Richlands (6-4) finished with a 3-1 mark in the Coppinger, and will next play on Wednesday at Graham.

 

“We beat a good James Monroe team, PikeView, and turned around and played Nicholas County, and they’re a good ball club,” Brad Strong said. “We were blessed to be where we were, we’ve just got to keep fighting.”

 

Peery admitted to feeling bad for Princeton, which had defeated Tazewell on the field on Thursday, but had to forfeit because a player that was supposed to be suspended was allowed to play.

 

“I feel definitely bad for the kids,” said Peery, whose Bulldogs will travel Tuesday to Marion. “When an adult screws up and denies a kid the opportunity to do something, I always feel bad for them.”

 

As for Wood and his MVP plaque, he was business-like in his reaction.

 

“I just doing my job,” said Wood, “and I did it well.”

 

Zak Wasilewski and Herald joined Wood as Bulldogs on the All-Tournament team.

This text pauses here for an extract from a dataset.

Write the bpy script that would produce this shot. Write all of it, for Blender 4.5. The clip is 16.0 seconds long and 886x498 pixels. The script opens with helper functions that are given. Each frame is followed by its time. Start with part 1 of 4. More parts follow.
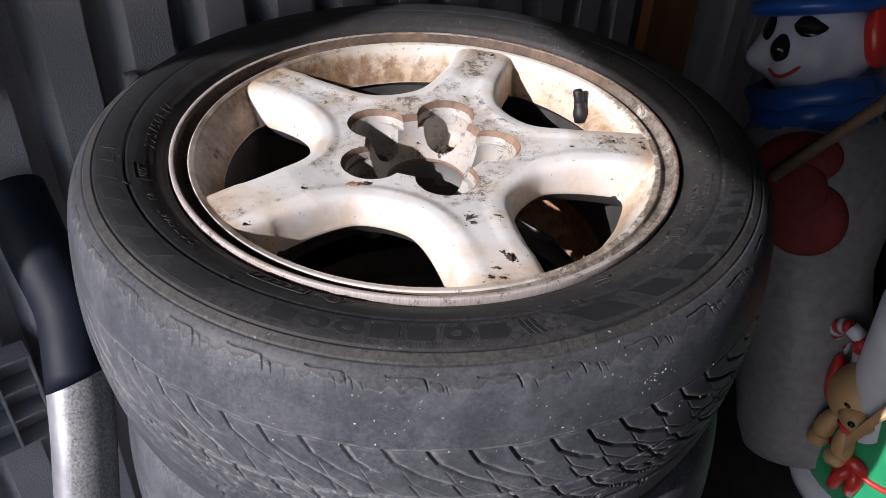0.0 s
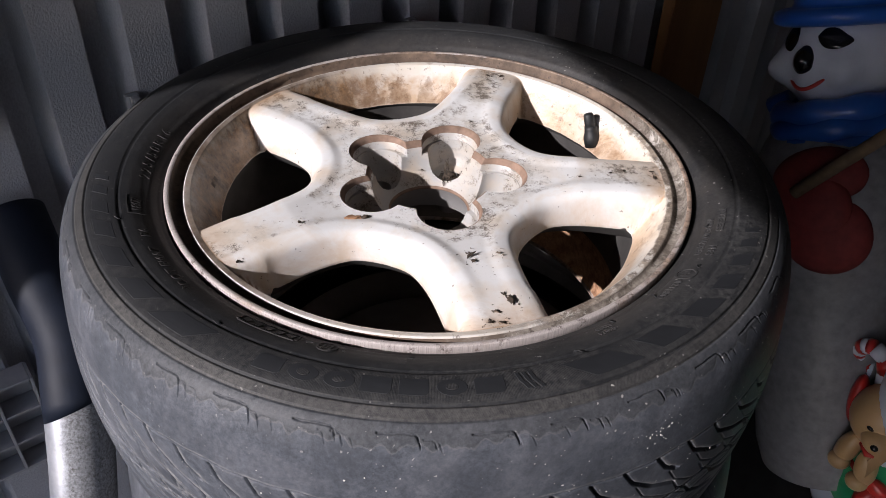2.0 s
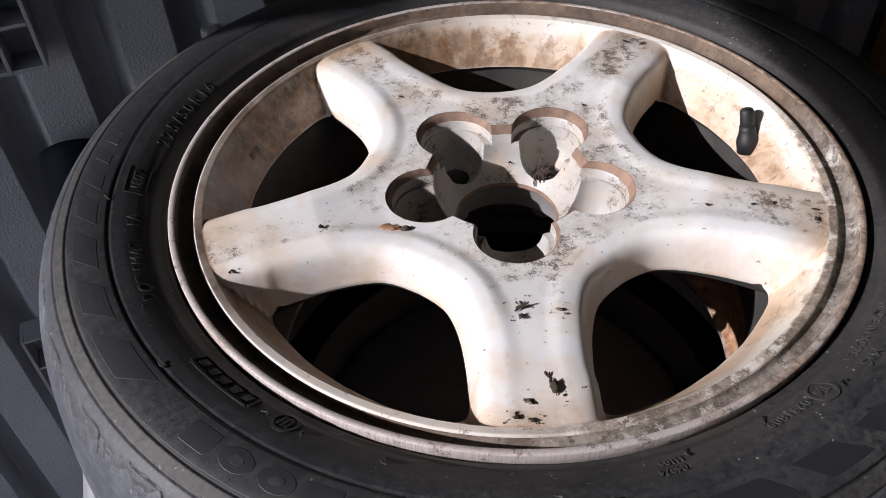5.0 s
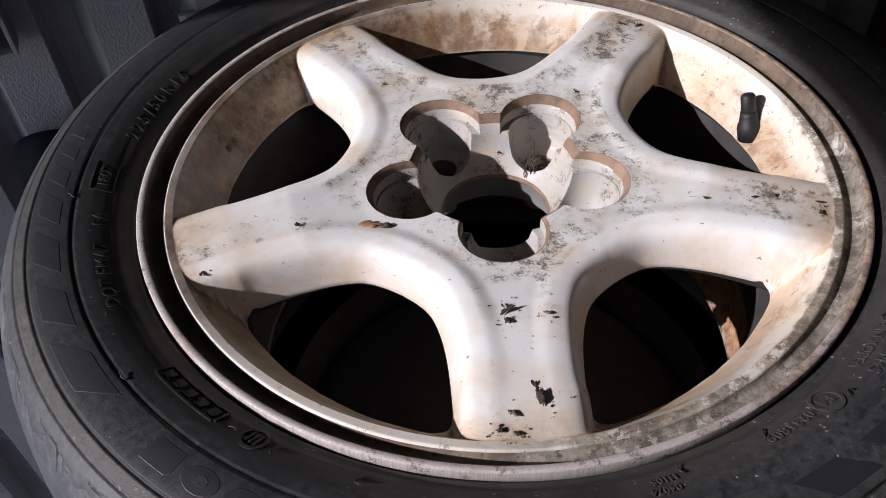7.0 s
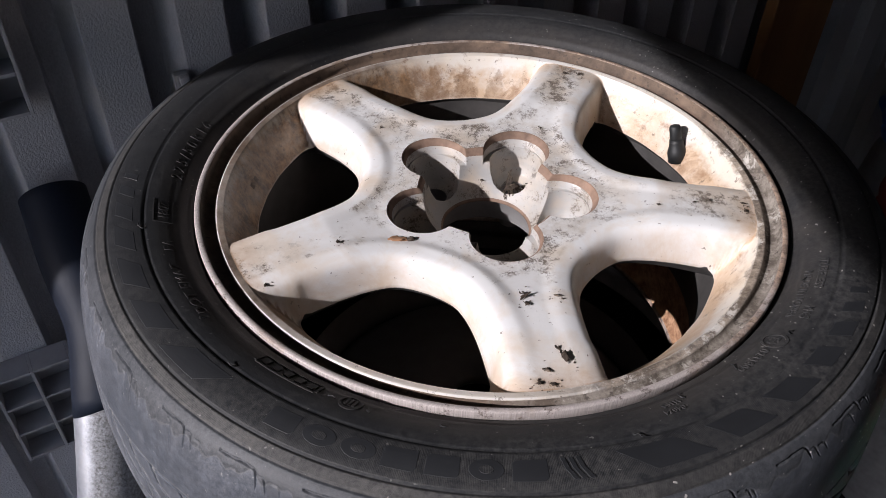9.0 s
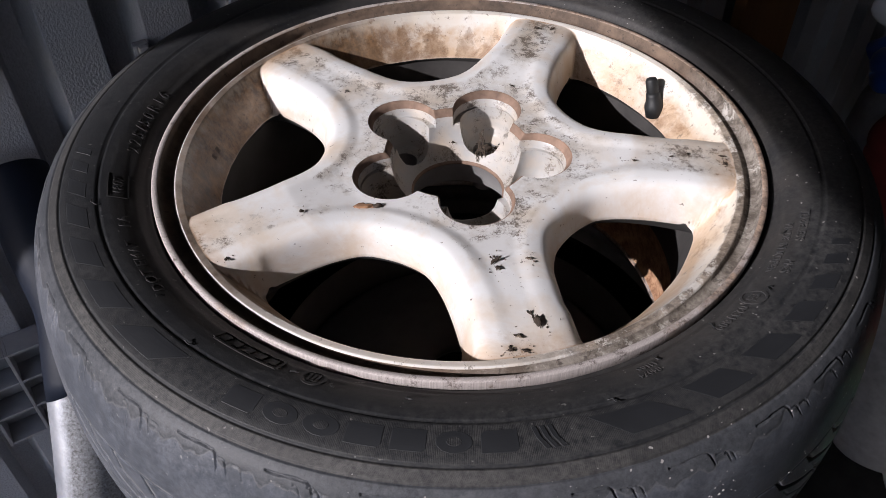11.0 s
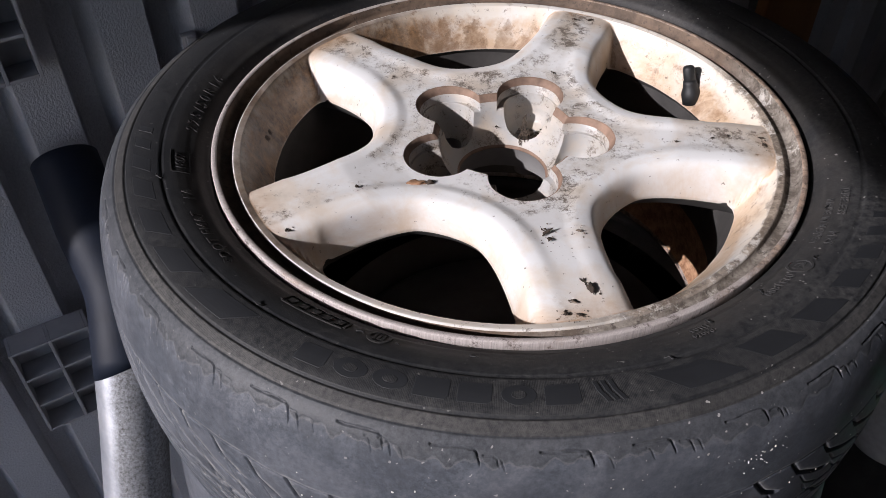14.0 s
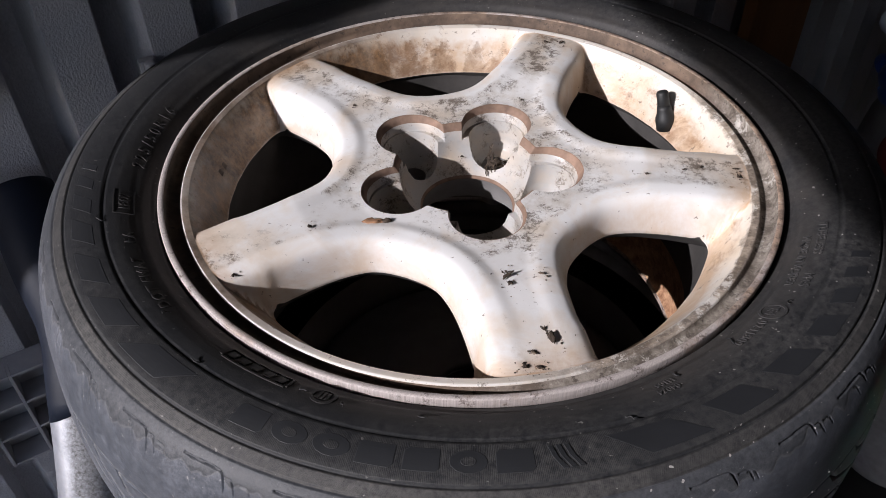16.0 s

The rest of the squad included a duo from Richlands (Lockhart, Reece Strong), Nicholas County (Andrew Clevinger, Jake Dix), and Galax (Travis Garvey, Brad Cox).

 

Four schools had one representative apiece, including Princeton’s Cameron Mallory, James Monroe’s Ian Dransfield, Oak Hill’s Dustin Nuckles, and Daniel Ashby of Chilhowie.

 

— Contact Brian Woodson

at bwoodson@bdtonline.com

 

at Bowen Field

Tazewell..............................303 31 — 10 7 2

Richlands............................100 23 — 6 4 6

Mike Wood and Gavin Yates. Reece Strong, Bradley Strong (4), Jimmy McGhee (5) and Joe Guerrero. W—Wood; L—R.Strong. HR—B.Strong ®, 1st, 0 on.